Data
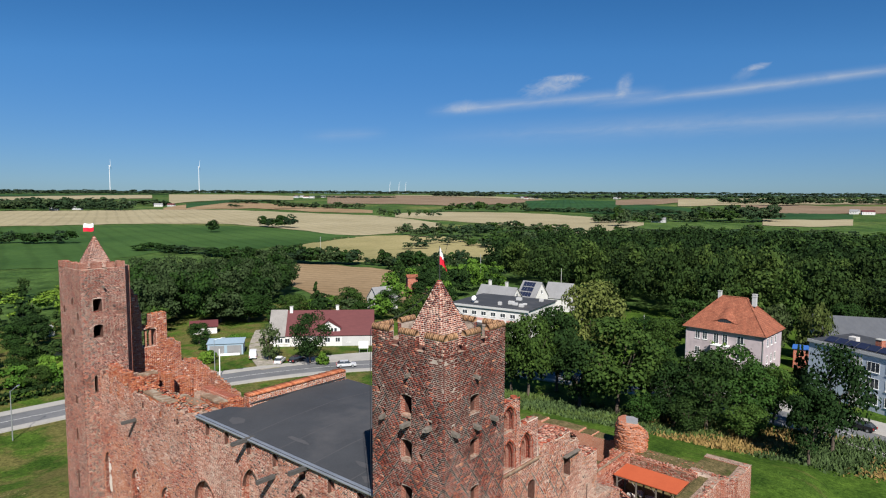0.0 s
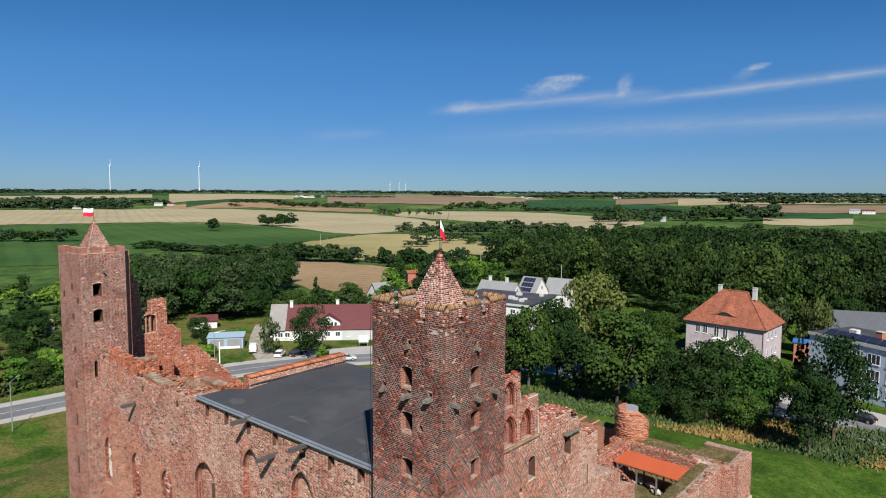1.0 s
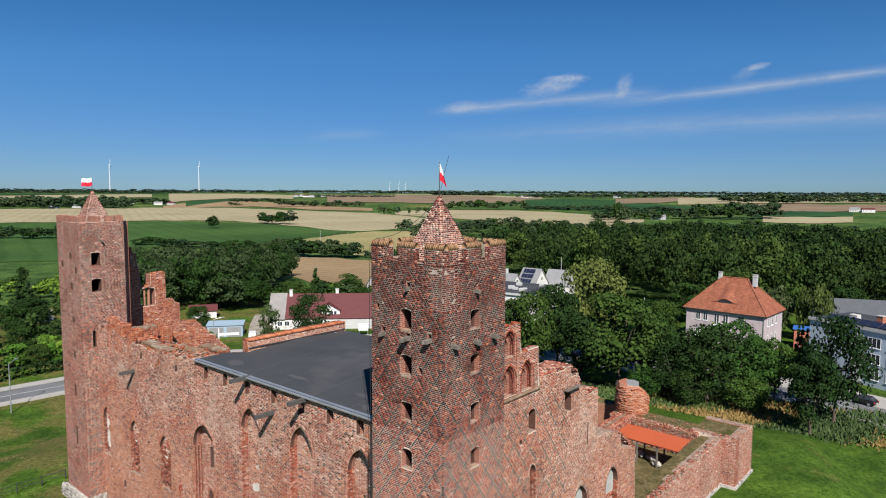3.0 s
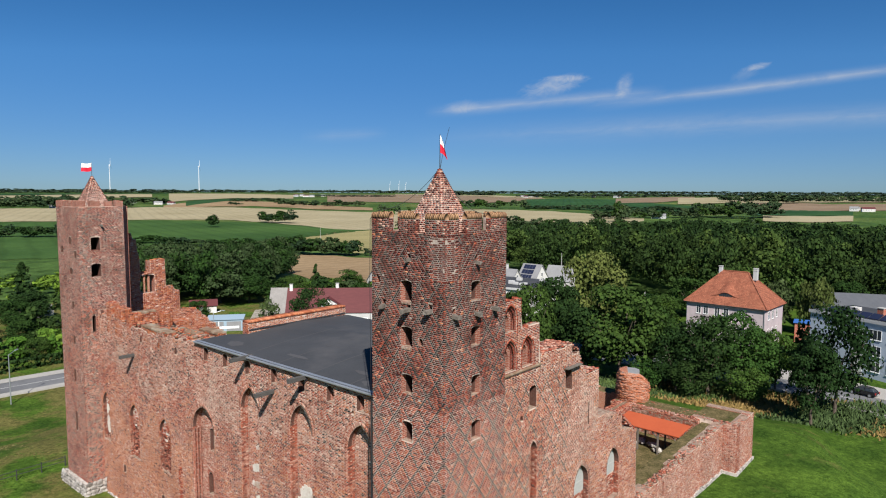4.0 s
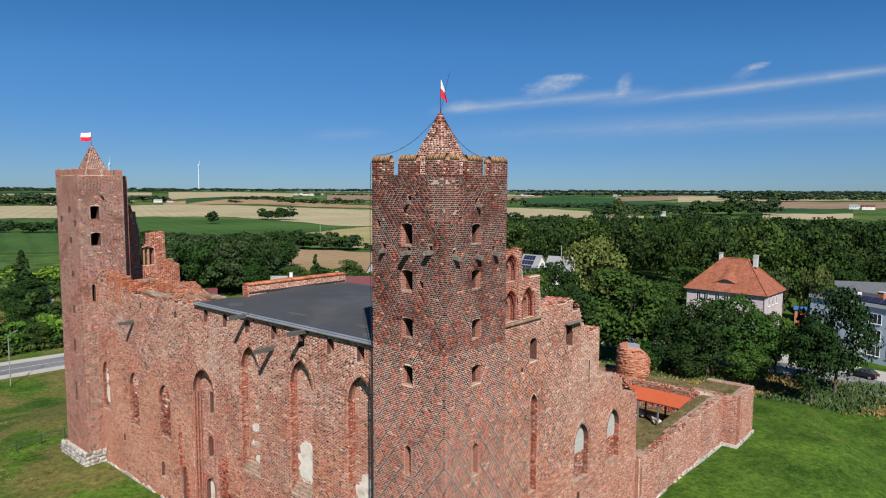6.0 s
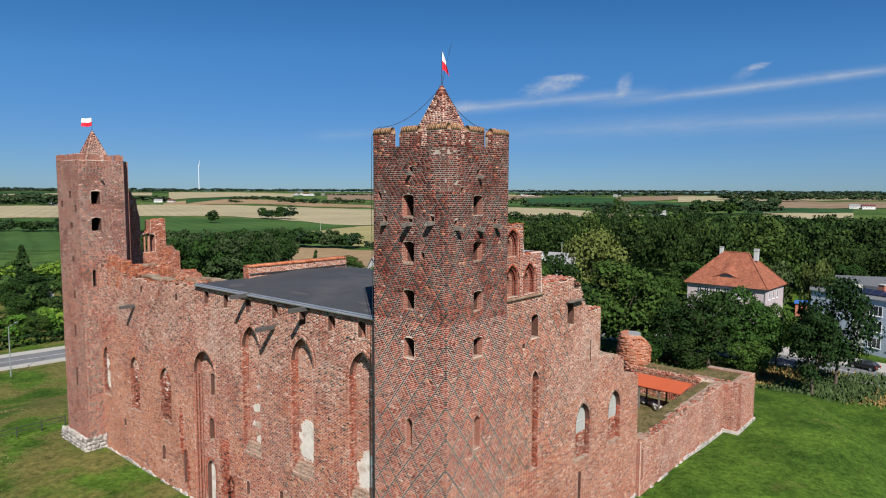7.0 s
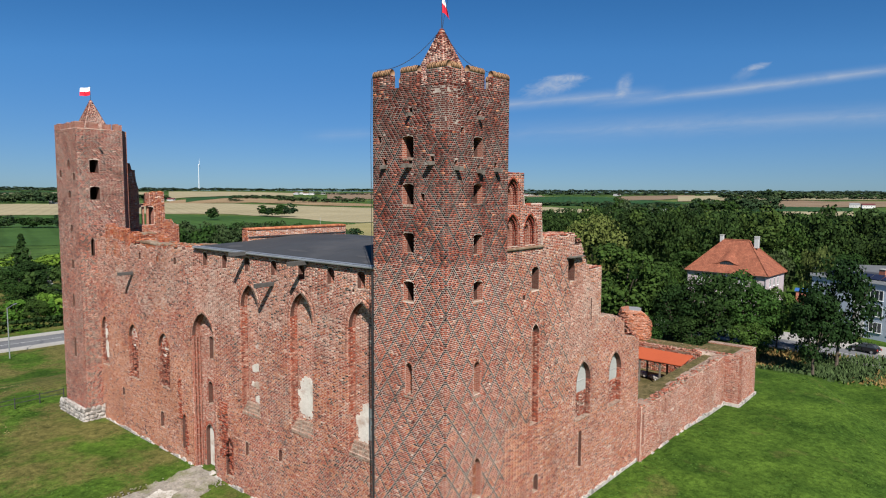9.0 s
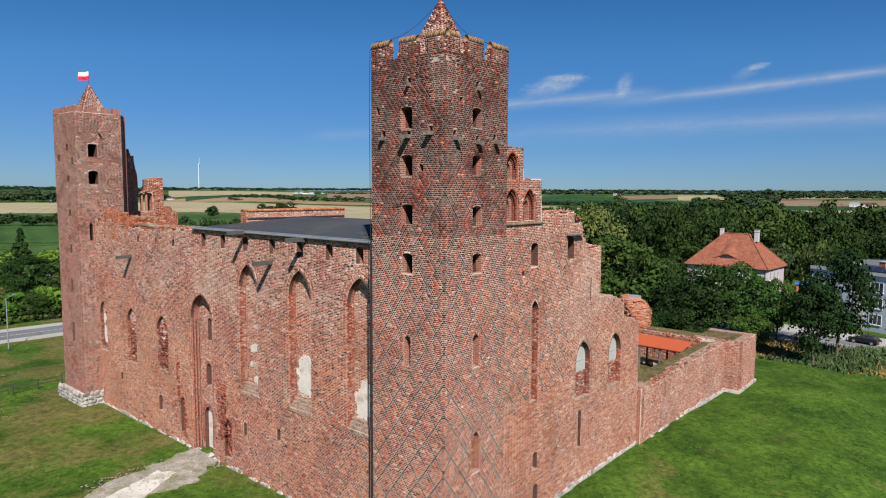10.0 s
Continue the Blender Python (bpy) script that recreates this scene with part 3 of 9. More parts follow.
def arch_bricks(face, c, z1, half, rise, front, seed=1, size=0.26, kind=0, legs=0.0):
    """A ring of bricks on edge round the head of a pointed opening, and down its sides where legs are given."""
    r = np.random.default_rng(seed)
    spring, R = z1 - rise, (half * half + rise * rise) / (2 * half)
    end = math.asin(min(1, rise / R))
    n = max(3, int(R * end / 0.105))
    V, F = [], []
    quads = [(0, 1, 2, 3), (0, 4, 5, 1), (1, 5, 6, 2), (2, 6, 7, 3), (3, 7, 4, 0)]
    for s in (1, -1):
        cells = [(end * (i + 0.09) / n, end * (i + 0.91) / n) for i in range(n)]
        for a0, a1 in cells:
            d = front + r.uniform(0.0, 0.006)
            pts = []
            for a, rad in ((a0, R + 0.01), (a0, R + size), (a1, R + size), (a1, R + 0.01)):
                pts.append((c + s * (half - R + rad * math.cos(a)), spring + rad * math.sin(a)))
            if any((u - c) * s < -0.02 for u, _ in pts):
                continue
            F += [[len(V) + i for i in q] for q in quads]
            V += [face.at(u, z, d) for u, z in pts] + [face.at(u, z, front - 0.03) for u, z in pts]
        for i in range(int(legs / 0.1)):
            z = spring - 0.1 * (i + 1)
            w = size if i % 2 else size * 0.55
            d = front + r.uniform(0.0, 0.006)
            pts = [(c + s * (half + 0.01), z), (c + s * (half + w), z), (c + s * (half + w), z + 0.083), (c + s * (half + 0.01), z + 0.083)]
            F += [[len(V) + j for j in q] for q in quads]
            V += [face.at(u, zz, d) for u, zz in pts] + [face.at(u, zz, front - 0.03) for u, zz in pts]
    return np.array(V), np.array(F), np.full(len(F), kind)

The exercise
All of the material above should be reproduced exactly, except the pictures.

Response for this exercise
0.0 s
1.0 s
3.0 s
4.0 s
6.0 s
7.0 s
9.0 s
10.0 s
Continue the Blender Python (bpy) script that recreates this scene with part 3 of 9. More parts follow.
def arch_bricks(face, c, z1, half, rise, front, seed=1, size=0.26, kind=0, legs=0.0):
    """A ring of bricks on edge round the head of a pointed opening, and down its sides where legs are given."""
    r = np.random.default_rng(seed)
    spring, R = z1 - rise, (half * half + rise * rise) / (2 * half)
    end = math.asin(min(1, rise / R))
    n = max(3, int(R * end / 0.105))
    V, F = [], []
    quads = [(0, 1, 2, 3), (0, 4, 5, 1), (1, 5, 6, 2), (2, 6, 7, 3), (3, 7, 4, 0)]
    for s in (1, -1):
        cells = [(end * (i + 0.09) / n, end * (i + 0.91) / n) for i in range(n)]
        for a0, a1 in cells:
            d = front + r.uniform(0.0, 0.006)
            pts = []
            for a, rad in ((a0, R + 0.01), (a0, R + size), (a1, R + size), (a1, R + 0.01)):
                pts.append((c + s * (half - R + rad * math.cos(a)), spring + rad * math.sin(a)))
            if any((u - c) * s < -0.02 for u, _ in pts):
                continue
            F += [[len(V) + i for i in q] for q in quads]
            V += [face.at(u, z, d) for u, z in pts] + [face.at(u, z, front - 0.03) for u, z in pts]
        for i in range(int(legs / 0.1)):
            z = spring - 0.1 * (i + 1)
            w = size if i % 2 else size * 0.55
            d = front + r.uniform(0.0, 0.006)
            pts = [(c + s * (half + 0.01), z), (c + s * (half + w), z), (c + s * (half + w), z + 0.083), (c + s * (half + 0.01), z + 0.083)]
            F += [[len(V) + j for j in q] for q in quads]
            V += [face.at(u, zz, d) for u, zz in pts] + [face.at(u, zz, front - 0.03) for u, zz in pts]
    return np.array(V), np.array(F), np.full(len(F), kind)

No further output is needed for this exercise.